Aside from mastering the science of her subject matter, Butler built worlds that included people often left out of history and popular culture.

“She had a deep commitment to science fiction, and she wrote many wonderful books, but her talent was in worldbuilding,” said mystery writer Walter Mosley, a friend and contemporary.

“And underneath that was a social and political fever which spoke so loudly and clearly to women in the black community.”

Those worlds and the characters’ struggles are just as relatable today, film curator Erin Christovale said, making Butler’s work ripe for new audiences.

“Her work is extremely cinematic; I’m waiting for the day something gets adapted,” Christovale said. “It shows the possibility of experimental black film by stepping away from stereotypes put on people of color in the film industry and focusing on personal narratives.

“It brings the larger idea that there’s not one way of existing, and we don’t have one singular identity.”

Butler’s inclusiveness – and the struggles of those communities – is what makes her work resonate among the latest generation of activists.

Octavia’s Brood” is an anthology of fantastical science-fiction stories written by American organizers and activists, published in 2015. It’s since become a community of writers, artists and activists who see aspects of Butler’s work as a blueprint for organizing.

“Our realities are not utopian or dystopian, they are realistic and hard, but hopeful,” “Octavia’s Brood” co-editor Walidah Imarisha wrote in an email. “And that is what (Butler) pulls out in her work.

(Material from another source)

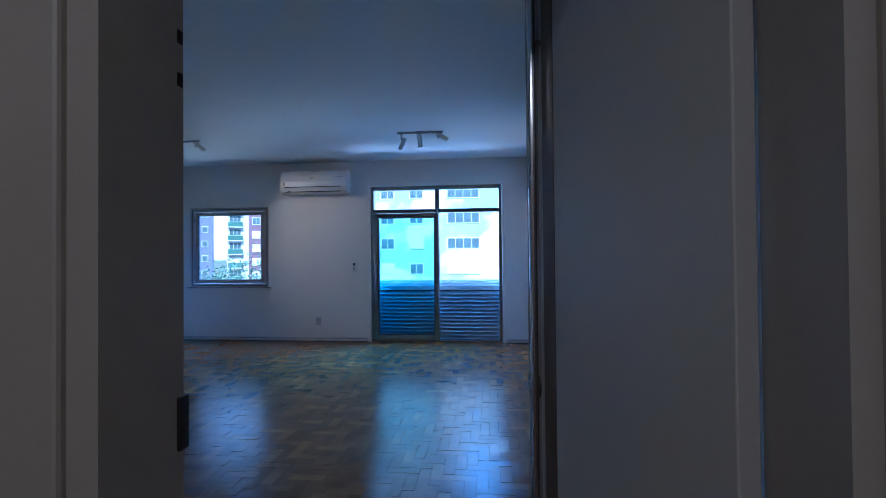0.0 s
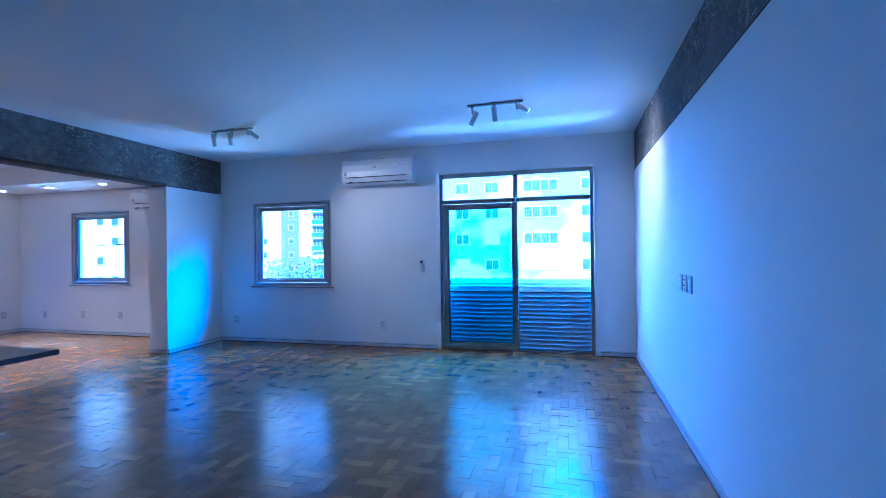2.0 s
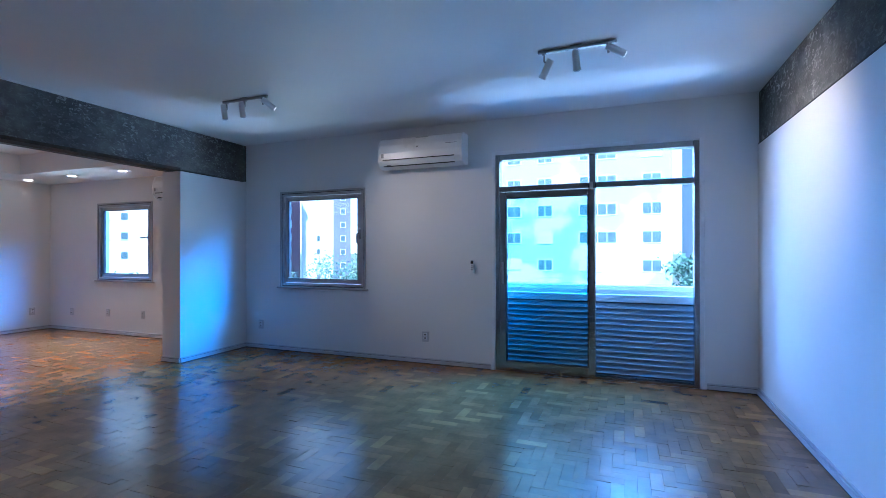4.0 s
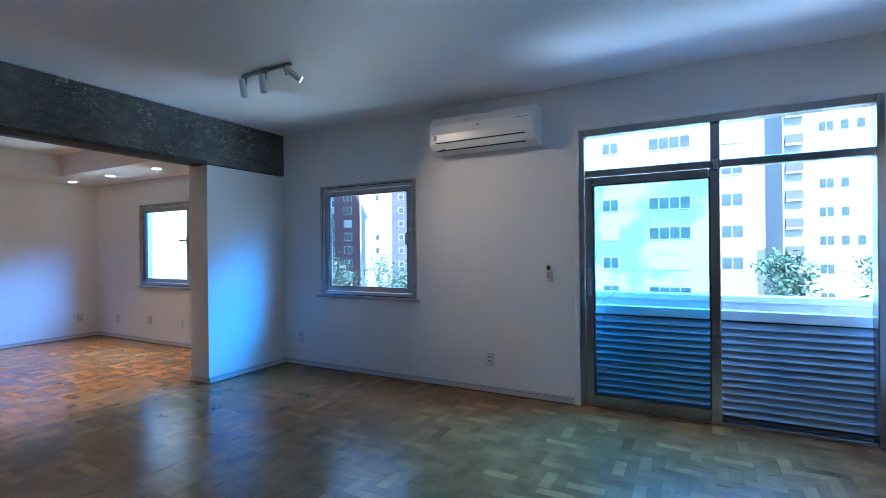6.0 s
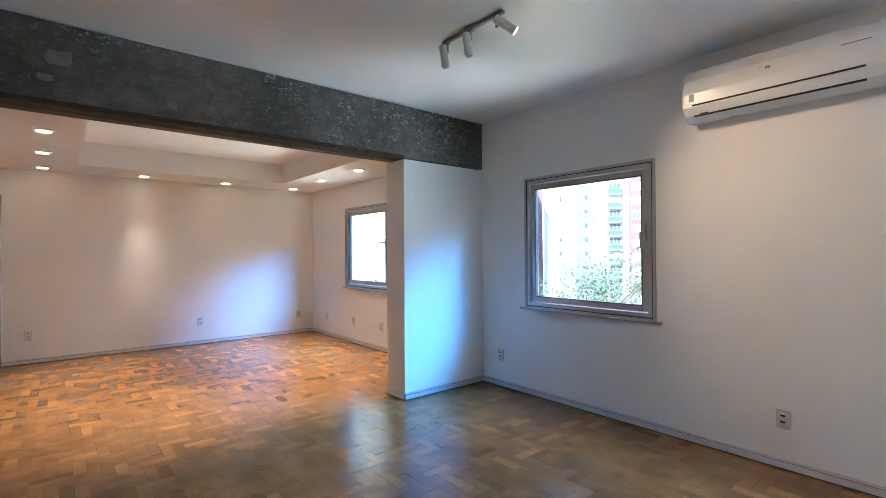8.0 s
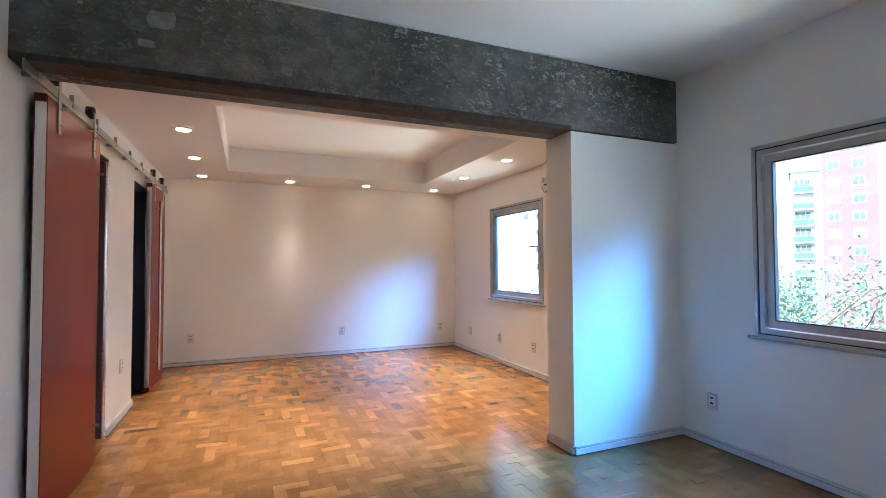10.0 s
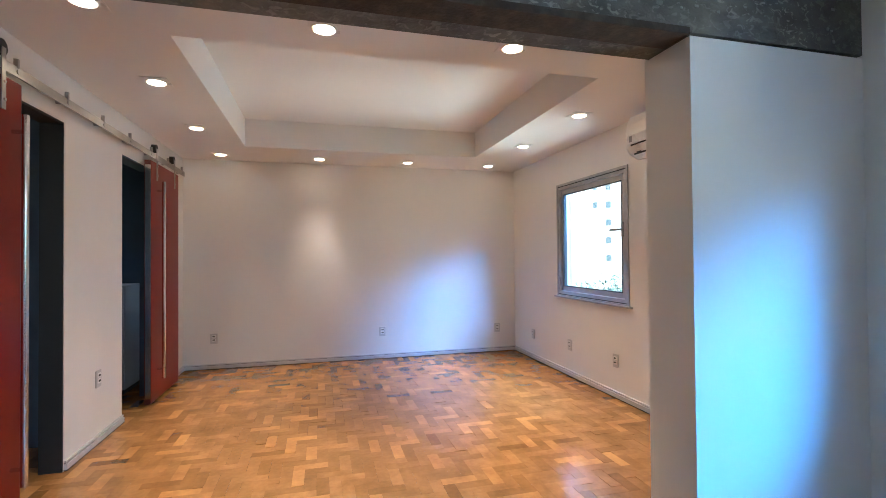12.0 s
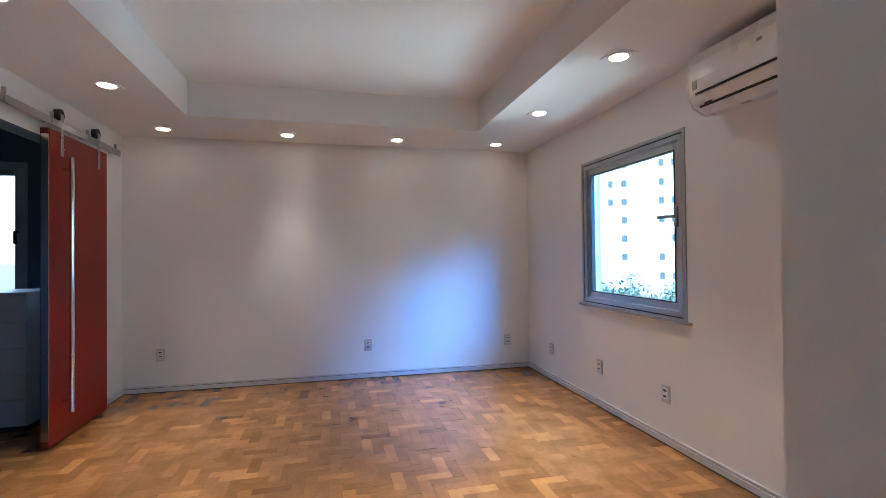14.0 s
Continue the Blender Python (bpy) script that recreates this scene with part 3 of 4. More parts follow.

As much as the inclusion of marginalized characters at the center, the principles and values which embody positive change have so many lessons to teach us.”

The social and political themes underlying her stories continue to resonate with broader audiences, Butler biographer Ayana Jamieson said.

“People on the margins – black people, women, science-fiction readers, feminists, queer folks, variously abled and gendered folks – find parts of themselves in her work. Many of her works are coming-of-age tales where people are testing out and discovering who they are. That transformational process, along with the growing pains, joys and shock that go along with it, really grabs people,” said Jamieson, founder of the Octavia Butler E. Legacy Network

Indeed, Butler’s chosen genre allowed her to make the fantastical relatable.

“What science fiction does is, it creates a future for the readers, and black people, especially black women, are less considered in the future than almost anybody in this country,” Mosley said. “The simple answer is that her legacy is her readers; what she has done is, she opened a door of possibility.”

This story is based on 2016 CNN reporting.